## DIRECTIONS FOR THIS TASK
Quote the entries in full, character for character, without their images.
=======
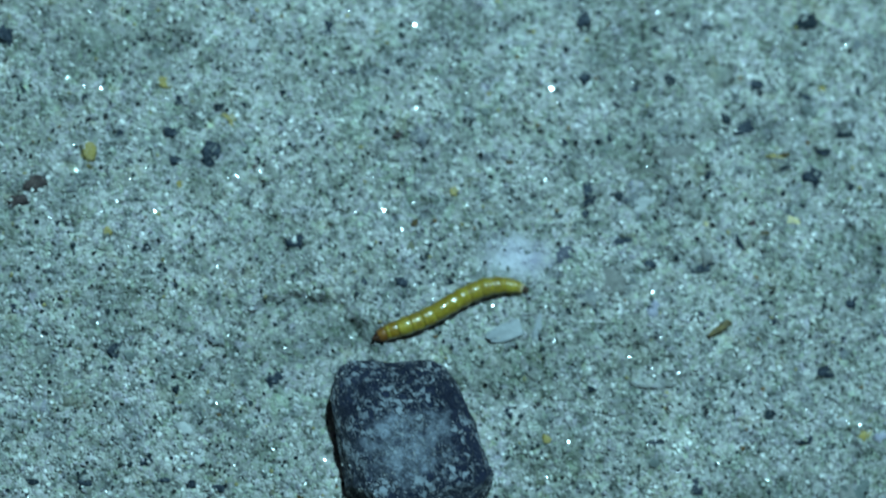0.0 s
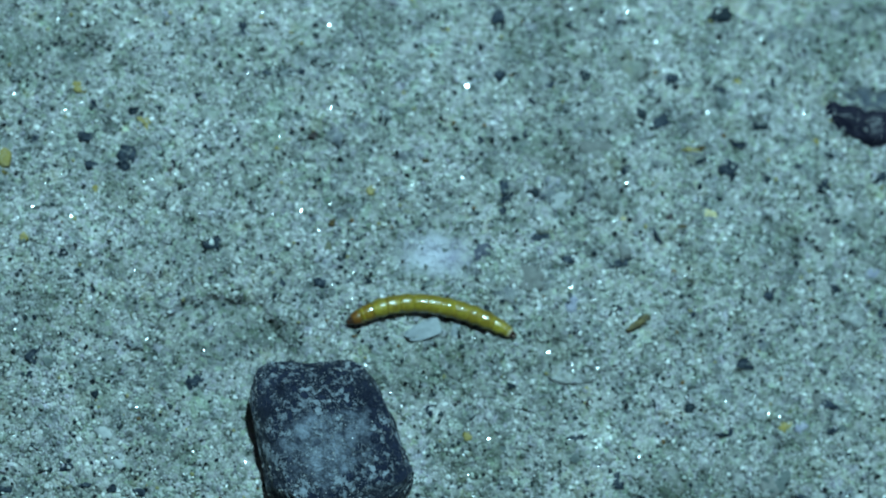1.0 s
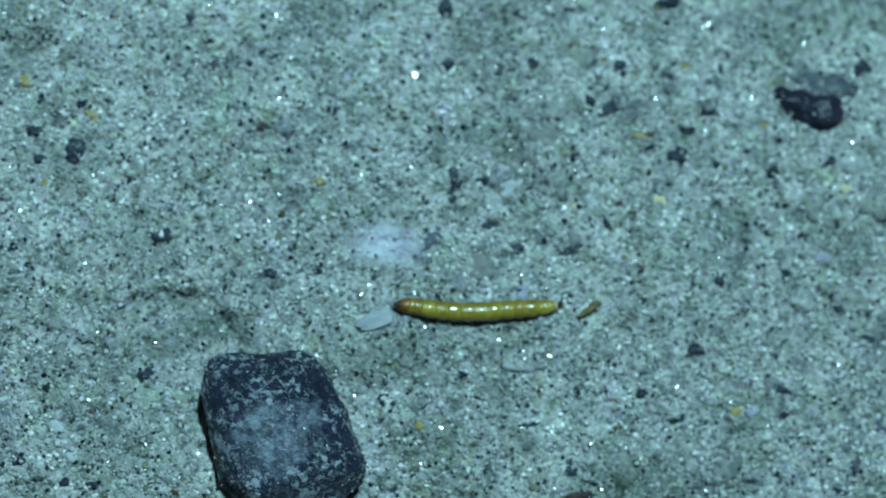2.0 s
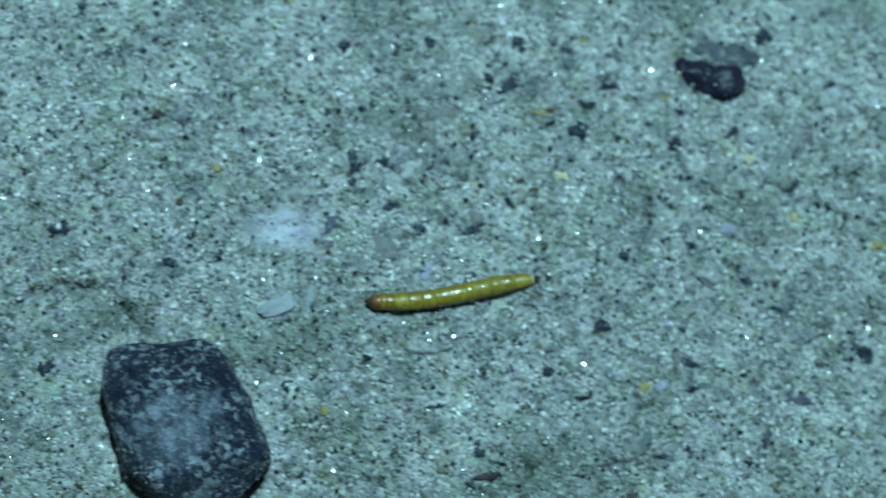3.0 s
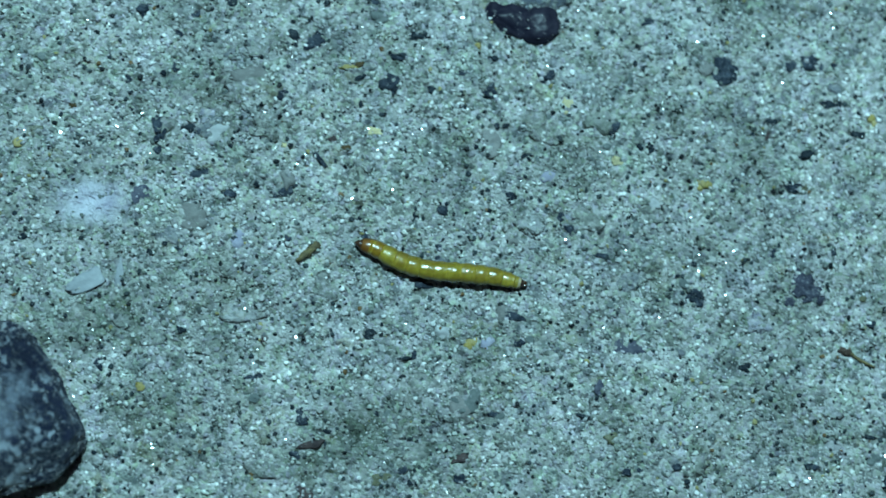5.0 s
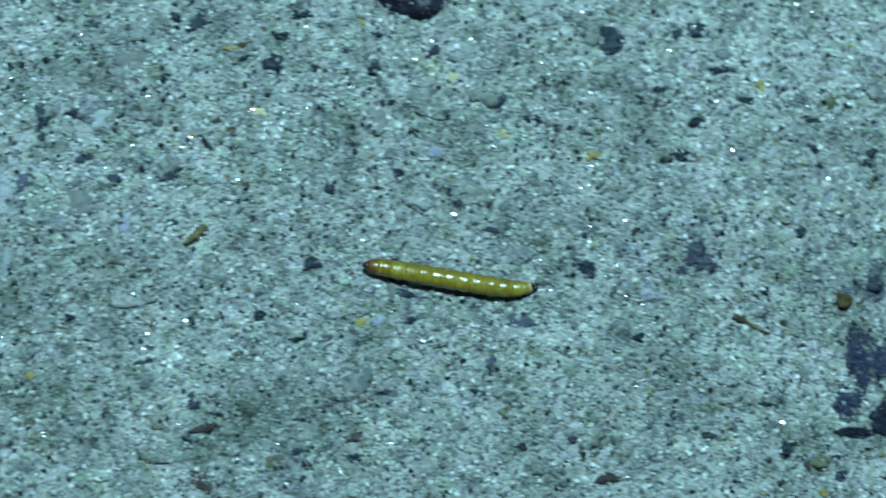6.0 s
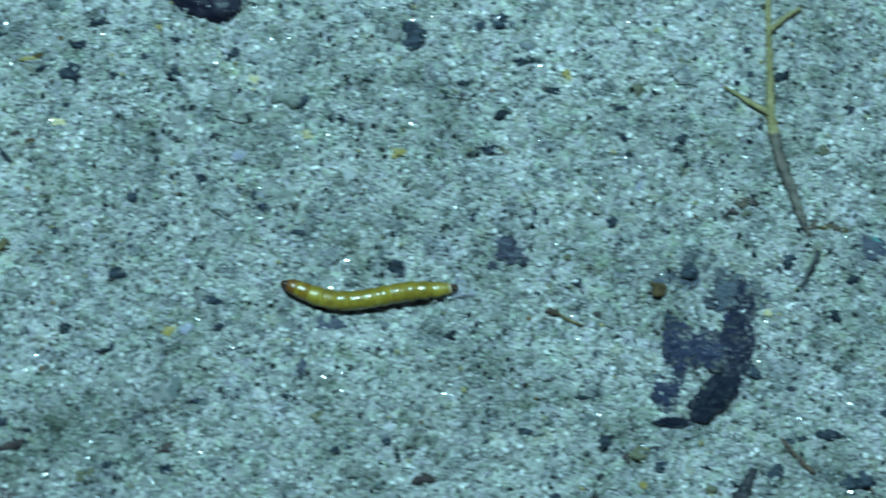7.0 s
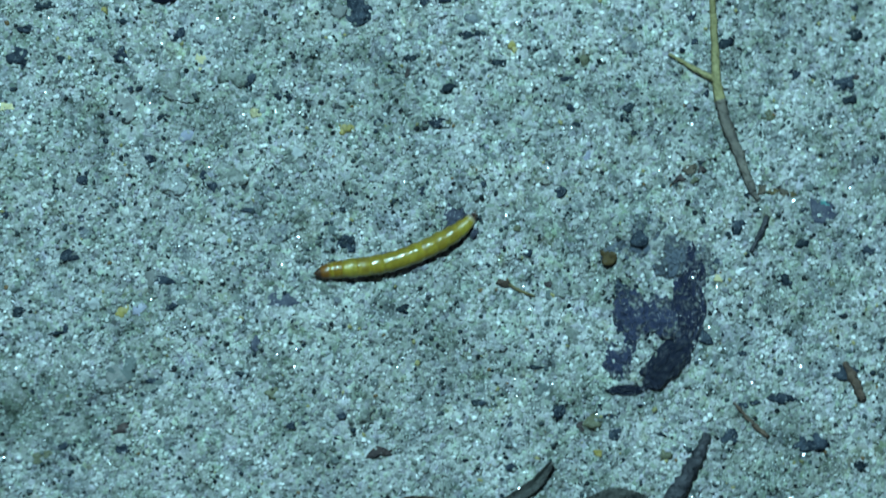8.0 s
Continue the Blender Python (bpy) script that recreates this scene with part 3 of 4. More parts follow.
def build_larva():
    larva = thing("larva", 0, 0, 0)
    tagged(larva, "glossy yellow-olive segmented beetle larva crawling on the concrete", "larva")
    parts = []
    for n, u in enumerate(SPOTS):
        bm = bmesh.new()
        if n == 0:
            ring_mesh(bm, [(-1.28, 0.38, 2), (-1.12, 0.56, 2), (-0.82, 0.80, 0), (-0.3, 1.0, 0), (0.2, 1.09, 1), (0.7, 1.14, 1), (1.15, 1.15, 1), (1.35, 1.0, 1)])
            ob = part("tail_segment", bm, [AMBER, HONEY, UMBER], larva, "amber-brown tapering tail segment")
            tip = bmesh.new()
            ring_mesh(tip, [(-1.8, 0.10, 0), (-1.62, 0.28, 0), (-1.3, 0.48, 0), (-1.02, 0.64, 0), (-0.9, 0.6, 0)], 12)
            part("tail_tip", tip, [UMBER], ob, "dark brown tail tip")
        elif n == RINGS + 1:
            ring_mesh(bm, [(-0.95, 0.84, 2), (-0.62, 0.91, 0), (-0.48, 0.89, 2), (-0.05, 0.82, 0), (0.32, 0.68, 1), (0.58, 0.50, 1), (0.75, 0.32, 1)])
            ob = part("head", bm, [CAP, UMBER, SHELL], larva, "ochre head capsule with a pale band and dark tip")
            for side in (-1, 1):
                jaw = bmesh.new()
                bmesh.ops.create_icosphere(jaw, subdivisions=2, radius=1.0)
                for v in jaw.verts:
                    v.co = Vector((0.82 + 0.42 * v.co.x, side * (0.25 - 0.14 * max(v.co.x, 0)) + 0.25 * v.co.y, -0.02 + 0.26 * v.co.z))
                part("mandible", jaw, [UMBER], ob, "dark brown jaw")
        else:
            half = 1.56 / (RINGS - 1) * 11.8 / 2
            swell = 1 + random.Random(17 * n).uniform(-0.025, 0.03)
            a, b, r = girth(u - 0.078), girth(u + 0.078), girth(u) * swell
            ring_mesh(bm, [(-half * 1.4, a * 0.90, 0), (-half * 1.02, a * 0.955, 1), (-half * 0.8, a * 0.97, 0), (-half * 0.4, r * 1.008, 0), (-half * 0.02, r * 1.034, 0), (half * 0.34, r * 1.012, 0),
                           (half * 0.66, b * 0.972, 1), (half * 0.95, b * 0.945, 1), (half * 1.1, b * 0.92, 0), (half * 1.2, b * 0.78, 0)])
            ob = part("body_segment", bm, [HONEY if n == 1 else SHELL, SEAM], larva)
        parts.append(ob)
    return larva, parts


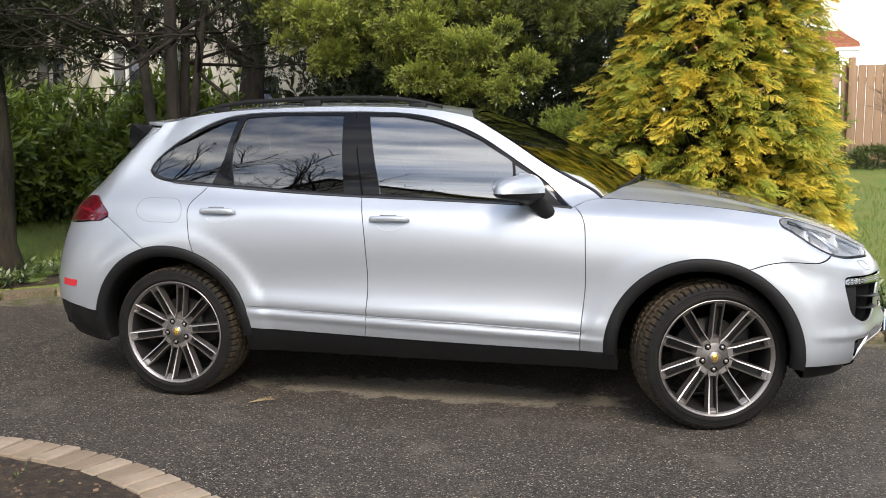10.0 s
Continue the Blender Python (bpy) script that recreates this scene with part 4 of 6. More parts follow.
=======
## OUTPUT OF THE TASK
0.0 s
1.0 s
2.0 s
3.0 s
5.0 s
6.0 s
7.0 s
8.0 s
Continue the Blender Python (bpy) script that recreates this scene with part 3 of 4. More parts follow.
def build_larva():
    larva = thing("larva", 0, 0, 0)
    tagged(larva, "glossy yellow-olive segmented beetle larva crawling on the concrete", "larva")
    parts = []
    for n, u in enumerate(SPOTS):
        bm = bmesh.new()
        if n == 0:
            ring_mesh(bm, [(-1.28, 0.38, 2), (-1.12, 0.56, 2), (-0.82, 0.80, 0), (-0.3, 1.0, 0), (0.2, 1.09, 1), (0.7, 1.14, 1), (1.15, 1.15, 1), (1.35, 1.0, 1)])
            ob = part("tail_segment", bm, [AMBER, HONEY, UMBER], larva, "amber-brown tapering tail segment")
            tip = bmesh.new()
            ring_mesh(tip, [(-1.8, 0.10, 0), (-1.62, 0.28, 0), (-1.3, 0.48, 0), (-1.02, 0.64, 0), (-0.9, 0.6, 0)], 12)
            part("tail_tip", tip, [UMBER], ob, "dark brown tail tip")
        elif n == RINGS + 1:
            ring_mesh(bm, [(-0.95, 0.84, 2), (-0.62, 0.91, 0), (-0.48, 0.89, 2), (-0.05, 0.82, 0), (0.32, 0.68, 1), (0.58, 0.50, 1), (0.75, 0.32, 1)])
            ob = part("head", bm, [CAP, UMBER, SHELL], larva, "ochre head capsule with a pale band and dark tip")
            for side in (-1, 1):
                jaw = bmesh.new()
                bmesh.ops.create_icosphere(jaw, subdivisions=2, radius=1.0)
                for v in jaw.verts:
                    v.co = Vector((0.82 + 0.42 * v.co.x, side * (0.25 - 0.14 * max(v.co.x, 0)) + 0.25 * v.co.y, -0.02 + 0.26 * v.co.z))
                part("mandible", jaw, [UMBER], ob, "dark brown jaw")
        else:
            half = 1.56 / (RINGS - 1) * 11.8 / 2
            swell = 1 + random.Random(17 * n).uniform(-0.025, 0.03)
            a, b, r = girth(u - 0.078), girth(u + 0.078), girth(u) * swell
            ring_mesh(bm, [(-half * 1.4, a * 0.90, 0), (-half * 1.02, a * 0.955, 1), (-half * 0.8, a * 0.97, 0), (-half * 0.4, r * 1.008, 0), (-half * 0.02, r * 1.034, 0), (half * 0.34, r * 1.012, 0),
                           (half * 0.66, b * 0.972, 1), (half * 0.95, b * 0.945, 1), (half * 1.1, b * 0.92, 0), (half * 1.2, b * 0.78, 0)])
            ob = part("body_segment", bm, [HONEY if n == 1 else SHELL, SEAM], larva)
        parts.append(ob)
    return larva, parts


10.0 s
Continue the Blender Python (bpy) script that recreates this scene with part 4 of 6. More parts follow.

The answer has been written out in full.